Der freie Journalist und Brasilien-Experte Thomas Milz berichtete im Gespräch mit dem Ö1-Morgenjournal, es sei bald zu spät, dass der Regenwald im Amazonas der Erderwärmung noch entgegenwirken könnte. Der kritische Punkt sei dann erreicht, „wenn ungefähr 25 Prozent des Amazonas abgeholzt sind. Wir sind jetzt ungefähr bei 20 Prozent, die in den letzten Jahrzehnten abgeholzt wurden.“

„Das heißt, wir sind noch ungefähr fünf Prozent von diesem ‚Tipping Point‘ entfernt.“ Und weiter: „Wir müssten bis 2030 auf null Abholzung kommen plus brachliegende Gebiete wieder aufforsten. Wenn wir das bis 2030 nicht schaffen, ist wahrscheinlich keine Hilfe mehr möglich“, so der Experte – Audio dazu in oe1.ORF.at. Hinzu kommt, dass Brasiliens Präsident Jair Bolsonaro, überzeugter Leugner der Erderwärmung, die Abholzung im Sinne der Wirtschaftssteigerung sogar fördert und somit dazu beiträgt, die Krise zu verschärfen.

Tausende Expertinnen und Experten beteiligt

Die Forscherinnen und Forscher des IPCC erhoffen sich, dass durch ihren Bericht das Thema Landnutzung mehr in den Fokus internationaler Verhandlungen zur Klimakrise gerückt wird. Der IPCC wurde 1988 von der UNO-Umweltorganisation (UNEP) und der Weltorganisation für Meteorologie (WMO) gegründet und veröffentlicht alle fünf, sechs Jahre umfassende Überblicke zum Stand der Klimaforschung. Seine Aufgabe ist es, die Politik neutral über die wissenschaftlichen Erkenntnisse zur Klimaveränderung und zu möglichen Gegenmaßnahmen zu informieren. Dem IPCC gehören 195 Staaten an, die jeweils Expertinnen und Experten entsenden.
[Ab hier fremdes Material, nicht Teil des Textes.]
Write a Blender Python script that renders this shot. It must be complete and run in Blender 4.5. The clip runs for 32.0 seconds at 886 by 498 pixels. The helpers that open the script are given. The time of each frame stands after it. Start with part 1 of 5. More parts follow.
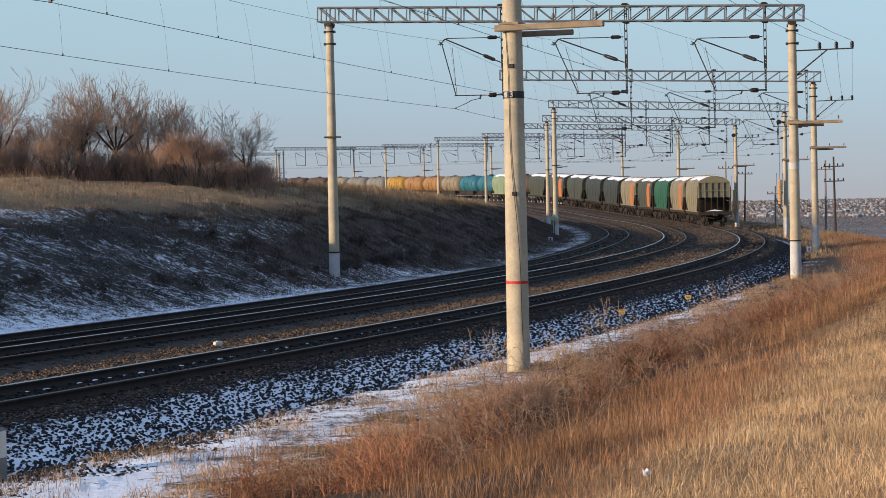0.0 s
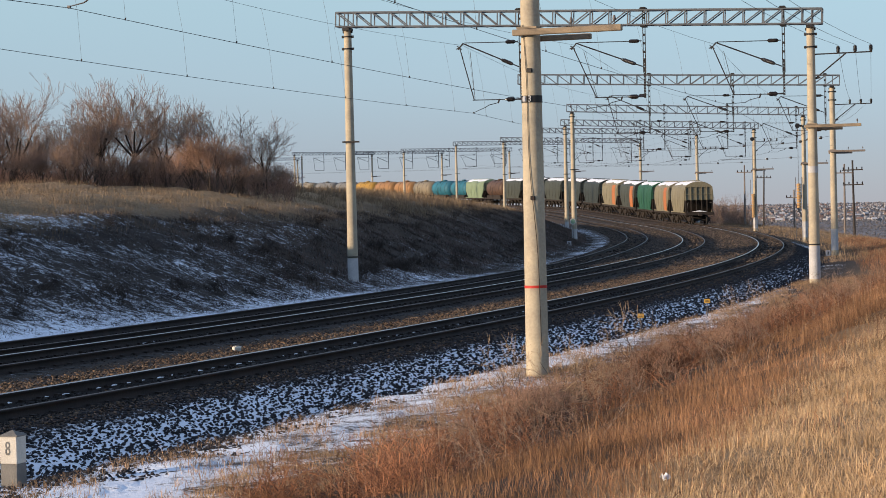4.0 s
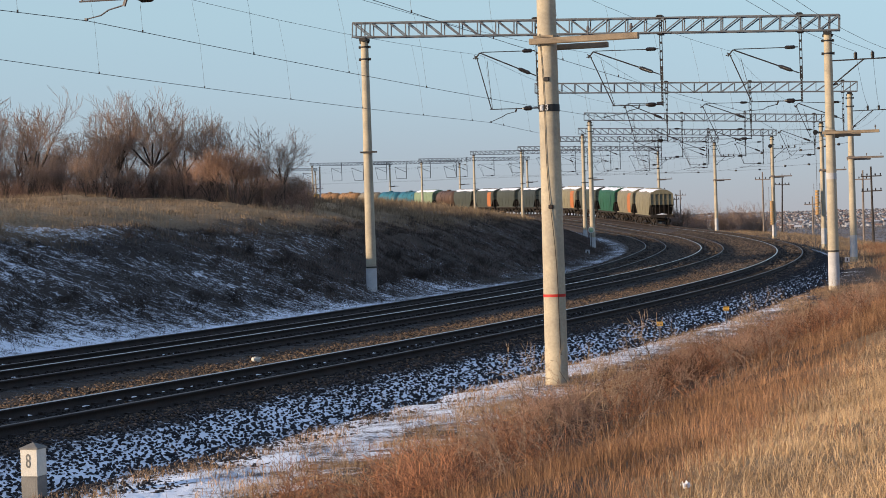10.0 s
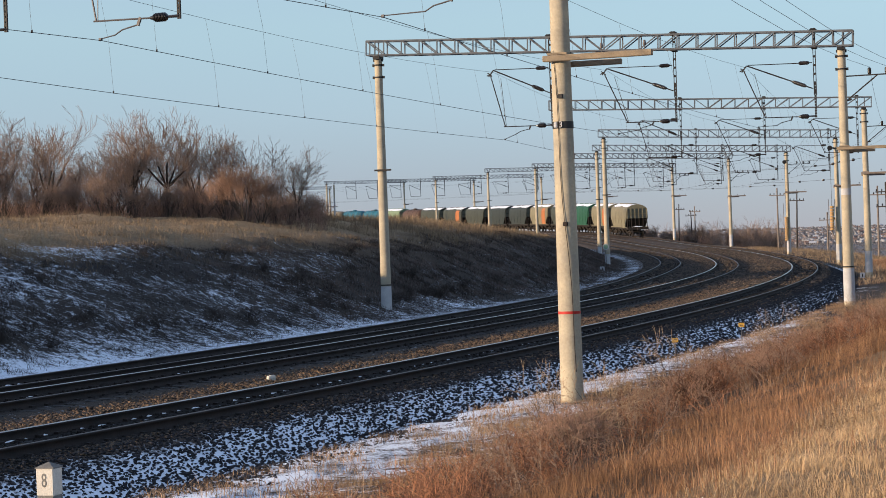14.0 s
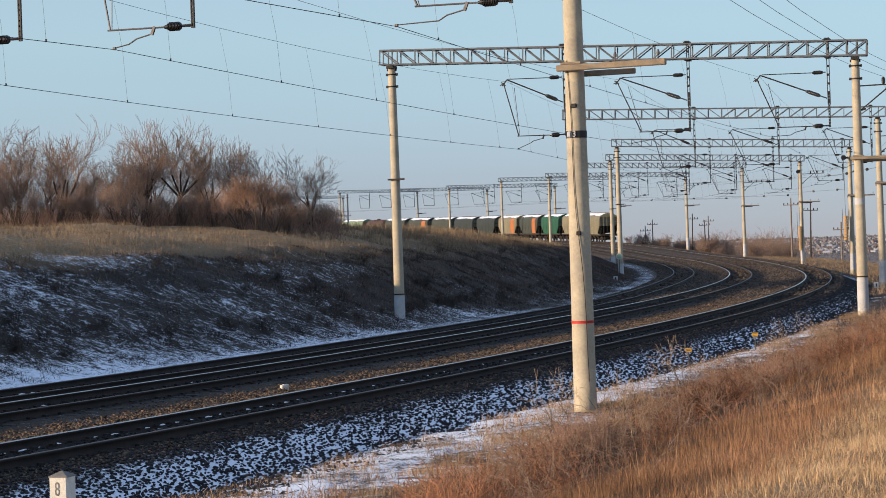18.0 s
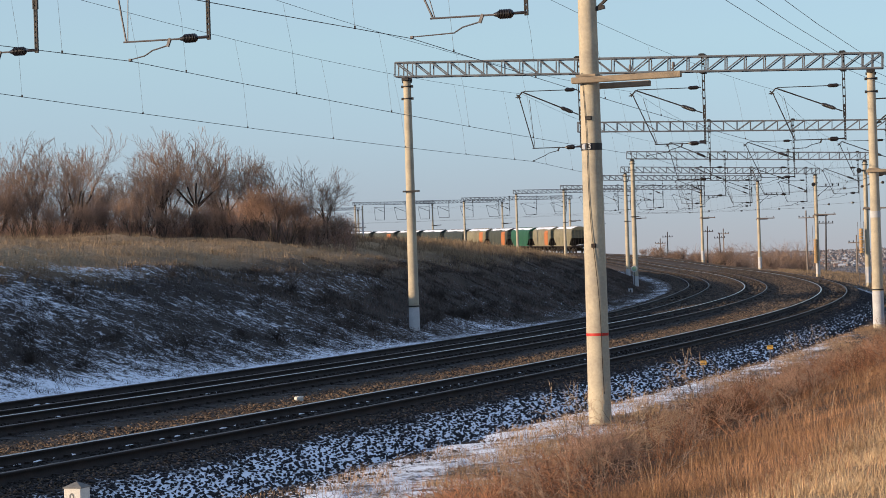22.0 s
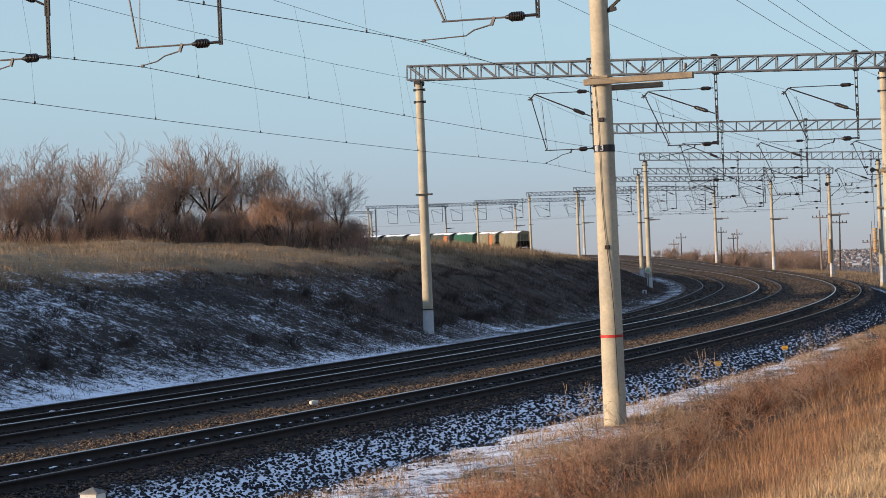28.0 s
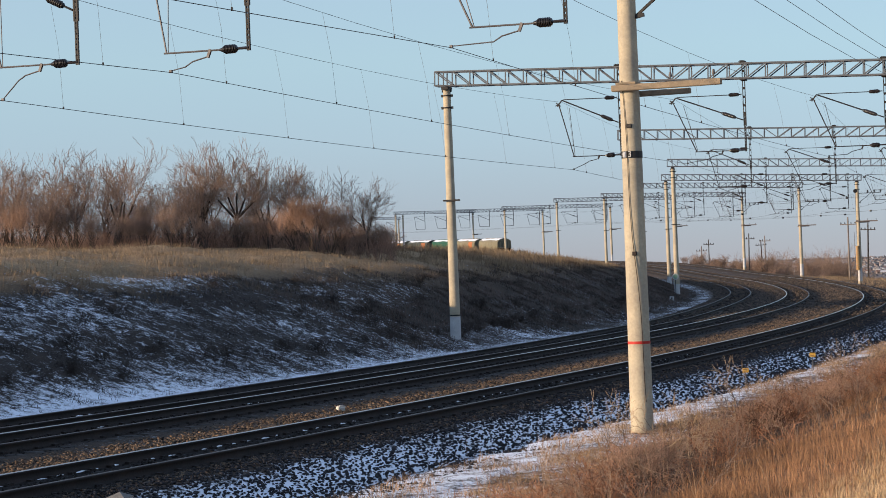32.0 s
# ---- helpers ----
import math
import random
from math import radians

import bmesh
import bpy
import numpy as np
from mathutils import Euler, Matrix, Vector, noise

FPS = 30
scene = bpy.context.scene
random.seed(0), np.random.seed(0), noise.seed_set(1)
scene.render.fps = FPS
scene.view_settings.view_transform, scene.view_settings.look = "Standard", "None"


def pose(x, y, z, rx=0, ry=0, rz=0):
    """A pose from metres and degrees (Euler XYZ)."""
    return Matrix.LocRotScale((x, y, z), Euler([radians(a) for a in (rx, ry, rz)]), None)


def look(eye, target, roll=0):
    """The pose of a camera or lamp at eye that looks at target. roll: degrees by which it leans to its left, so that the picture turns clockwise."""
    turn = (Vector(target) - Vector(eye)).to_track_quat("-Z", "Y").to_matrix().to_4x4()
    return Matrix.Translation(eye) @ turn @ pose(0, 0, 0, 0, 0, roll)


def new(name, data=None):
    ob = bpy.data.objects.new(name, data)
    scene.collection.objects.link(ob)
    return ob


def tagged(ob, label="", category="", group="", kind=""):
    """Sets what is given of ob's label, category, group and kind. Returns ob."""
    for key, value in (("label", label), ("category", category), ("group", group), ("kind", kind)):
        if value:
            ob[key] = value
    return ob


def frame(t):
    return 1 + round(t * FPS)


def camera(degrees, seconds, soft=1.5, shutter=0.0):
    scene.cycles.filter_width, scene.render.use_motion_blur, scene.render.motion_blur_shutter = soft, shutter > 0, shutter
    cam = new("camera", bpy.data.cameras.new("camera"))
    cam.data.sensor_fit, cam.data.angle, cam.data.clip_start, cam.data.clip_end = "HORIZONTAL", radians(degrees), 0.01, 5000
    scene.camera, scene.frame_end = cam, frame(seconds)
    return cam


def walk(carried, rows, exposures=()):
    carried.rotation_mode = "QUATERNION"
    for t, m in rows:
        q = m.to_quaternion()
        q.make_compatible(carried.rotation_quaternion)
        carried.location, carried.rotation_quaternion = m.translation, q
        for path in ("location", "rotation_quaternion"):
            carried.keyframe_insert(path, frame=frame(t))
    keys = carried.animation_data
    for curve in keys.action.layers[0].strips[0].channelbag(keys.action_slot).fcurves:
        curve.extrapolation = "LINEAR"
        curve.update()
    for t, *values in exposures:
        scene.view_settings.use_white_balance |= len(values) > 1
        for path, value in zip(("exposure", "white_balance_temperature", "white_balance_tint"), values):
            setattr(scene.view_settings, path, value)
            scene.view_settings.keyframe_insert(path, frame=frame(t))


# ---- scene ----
EYE = (0.0, 0.0, 3.197)
cam = camera(23.61, 32.0, soft=0.65)
walk(cam, [
    (0.0, pose(*EYE, 88.821, 1.145, -1.302)),
    (0.5, pose(*EYE, 88.845, 1.156, -1.265)),
    (1.0, pose(*EYE, 88.870, 1.189, -1.213)),
    (1.5, pose(*EYE, 88.889, 1.275, -1.139)),
    (2.0, pose(*EYE, 88.903, 1.267, -1.070)),
    (2.5, pose(*EYE, 88.927, 1.287, -0.989)),
    (3.0, pose(*EYE, 88.943, 1.275, -0.931)),
    (3.5, pose(*EYE, 88.953, 1.269, -0.865)),
    (5.5, pose(*EYE, 88.942, 1.330, -0.668)),
    (6.0, pose(*EYE, 88.922, 1.367, -0.632)),
    (6.5, pose(*EYE, 88.907, 1.370, -0.585)),
    (7.0, pose(*EYE, 88.895, 1.474, -0.548)),
    (7.5, pose(*EYE, 88.909, 1.516, -0.517)),
    (8.0, pose(*EYE, 88.935, 1.522, -0.492)),
    (8.5, pose(*EYE, 88.974, 1.614, -0.467)),
    (9.0, pose(*EYE, 89.045, 1.599, -0.424)),
    (9.5, pose(*EYE, 89.131, 1.689, -0.360)),
    (10.0, pose(*EYE, 89.224, 1.710, -0.314)),
    (10.5, pose(*EYE, 89.320, 1.849, -0.258)),
    (11.0, pose(*EYE, 89.407, 1.919, -0.189)),
    (11.5, pose(*EYE, 89.490, 2.031, -0.137)),
    (12.0, pose(*EYE, 89.571, 1.997, -0.083)),
    (12.5, pose(*EYE, 89.640, 2.006, -0.058)),
    (13.0, pose(*EYE, 89.680, 1.962, -0.011)),
    (13.5, pose(*EYE, 89.696, 2.004, 0.037)),
    (14.0, pose(*EYE, 89.712, 1.992, 0.077)),
    (14.5, pose(*EYE, 89.721, 2.004, 0.104)),
    (16.5, pose(*EYE, 89.857, 2.013, 0.267)),
    (17.0, pose(*EYE, 89.906, 1.988, 0.314)),
    (17.5, pose(*EYE, 89.941, 1.917, 0.376)),
    (18.0, pose(*EYE, 89.975, 1.928, 0.438)),
    (18.5, pose(*EYE, 90.027, 1.934, 0.494)),
    (19.0, pose(*EYE, 90.067, 1.884, 0.544)),
    (19.5, pose(*EYE, 90.122, 1.909, 0.601)),
    (20.0, pose(*EYE, 90.173, 1.865, 0.656)),
    (20.5, pose(*EYE, 90.217, 1.828, 0.709)),
    (21.0, pose(*EYE, 90.259, 1.818, 0.769)),
    (21.5, pose(*EYE, 90.289, 1.793, 0.816)),
    (22.0, pose(*EYE, 90.313, 1.794, 0.839)),
    (22.5, pose(*EYE, 90.334, 1.792, 0.884)),
    (23.0, pose(*EYE, 90.336, 1.766, 0.906)),
    (23.5, pose(*EYE, 90.339, 1.789, 0.932)),
    (24.0, pose(*EYE, 90.345, 1.817, 0.979)),
    (24.5, pose(*EYE, 90.361, 1.783, 1.003)),
    (25.0, pose(*EYE, 90.364, 1.772, 1.043)),
    (25.5, pose(*EYE, 90.364, 1.767, 1.067)),
    (27.5, pose(*EYE, 90.395, 2.139, 1.163)),
    (28.0, pose(*EYE, 90.407, 2.272, 1.207)),
    (28.5, pose(*EYE, 90.424, 2.318, 1.248)),
    (29.0, pose(*EYE, 90.452, 2.433, 1.285)),
    (29.5, pose(*EYE, 90.489, 2.487, 1.333)),
    (30.0, pose(*EYE, 90.519, 2.430, 1.439)),
    (30.5, pose(*EYE, 90.545, 2.385, 1.575)),
    (31.0, pose(*EYE, 90.579, 2.336, 1.721)),
    (31.5, pose(*EYE, 90.592, 2.248, 1.849)),
    (32.0, pose(*EYE, 90.594, 2.122, 1.942)),
], exposures=((0.0, 0.06, 6100, 20), (10.0, 0.09, 6100, 20), (32.0, 0.12, 6100, 20)))

# ---- light ----
SUN_AZ, SUN_EL = radians(249), radians(10.5)  # compass bearing from +Y, clockwise
world = bpy.data.worlds.new("sky")
scene.world = world
world.use_nodes = True
wn = world.node_tree.nodes
sky = wn.new("ShaderNodeTexSky")
sky.sky_type = "NISHITA"
sky.sun_disc = False
sky.sun_elevation, sky.sun_rotation = SUN_EL, SUN_AZ
sky.air_density, sky.dust_density, sky.ozone_density = 1.0, 0.0, 4.0
wn["Background"].inputs["Strength"].default_value = 0.166
haze = wn.new("ShaderNodeMix")  # thin even winter haze over the whole dome
haze.data_type = "RGBA"
haze.inputs["Factor"].default_value, haze.inputs["B"].default_value = 0.5, (3.85, 4.62, 4.9, 1)
world.node_tree.links.new(sky.outputs["Color"], haze.inputs["A"])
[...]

Das Gremium mit Sitz in Genf wird seit 2015 von dem Südkoreaner Hoesung Lee geleitet, einem Experten für die wirtschaftlichen Folgen des Klimawandels. Die IPCC-Berichte werden von Tausenden Wissenschaftlerinnen und Wissenschaftlern zusammengestellt, darunter Expertinnen und Experten aus Klima- und Meeresforschung, Statistik, Ökonomie und Gesundheit. Der IPCC betreibt in der Regel keine eigene Forschung zum Klimawandel, sondern wertet Tausende Studien aus und fasst die zentralen Erkenntnisse daraus zusammen.